British writer Dorothy Sayers says it’s the latter, and that the Church is largely at fault for this crisis. According to Sayers, rather than foster a robust vocational imagination in its people, the Church has allowed work and religion to become separate and in many ways mutually exclusive, non-intersecting categories. In her essay entitled “Why Work?” she says the following:
“In nothing has the Church so lost Her hold on reality as Her failure to understand and respect the secular vocation. She has allowed work and religion to become separate departments, and is astonished to find that, as a result, the secular work of the world is turned to purely selfish and destructive ends, and that the greater part of the world’s intelligent workers have become irreligious or at least uninterested in religion…But is it astonishing? How can any one remain interested in a religion that seems to have no concern with nine-tenths of his life?”
Based on Sayers’ assessment, we must ask, “What does our work have to do with our faith, and what does our faith have to do with our work?” This question should be applied to all the work that we do, whether voluntary or for hire, whether at home or in an office or out in the community or behind a lectern or on a stage or with our hands in the dirt.

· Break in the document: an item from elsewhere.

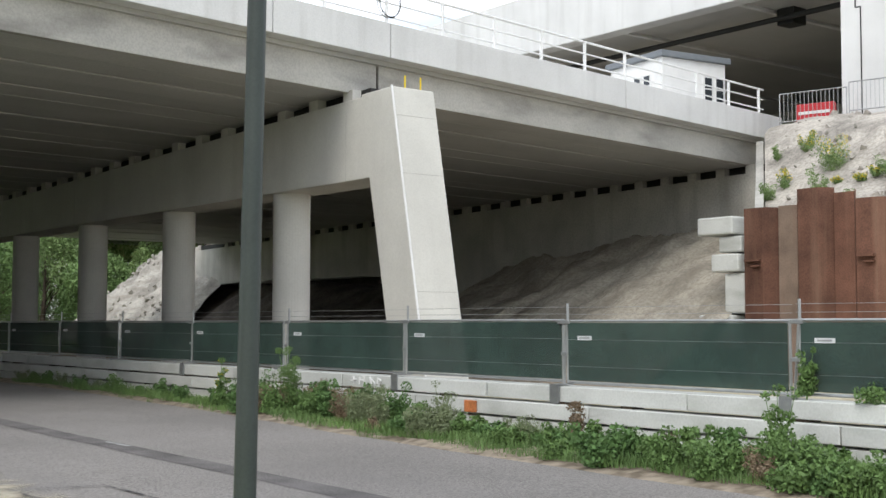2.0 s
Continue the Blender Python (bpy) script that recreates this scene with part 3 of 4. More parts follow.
# ---- legs of the neighbouring bridge ----
for nm, x0, x1, yb in (("slanted_leg", 16.5, 17.7, 9.93), ("slanted_leg", -1.75, -0.47, 7.35)):
    leg = thing(nm, "pale slanted concrete leg of the neighbouring bridge", "bridge leg", "legs of the neighbouring bridge")
    part("leg", prism([(yb, -0.3), (yb - 1.35, -0.3), (yb - 2.8, 9.2), (yb - 1.45, 9.2)], "x", x0, x1, 0.025), M_CONC_PIER, leg)
    part("pour_joint", boxed(x0 - 0.004, x1 + 0.004, yb - 1.7, yb - 0.36, 2.28, 2.29), M_FINE, leg)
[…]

If surveys say that the vast majority of us are unhappy in our work (and they do), what is going on beneath the surface? Furthermore, can anything be done about it? Might there be a more fulfilling, life-giving way forward?
The first and most essential step is to recover a biblically-informed imagination regarding work. For this reason, the church I serve launched an entire organization to help working men, women, and students form a vocational imagination called the Nashville Institute for Faith and Work.
But whether or not we have access to faith and work integration resources in our own local context, it is important for us all to view work as central and not peripheral to our humanity, and especially to our life in Christ. Think about it.
If most of us spend forty or more waking hours each week devoted to work of some kind, how could we not consider how those hours are impacted by our identity as followers of Christ?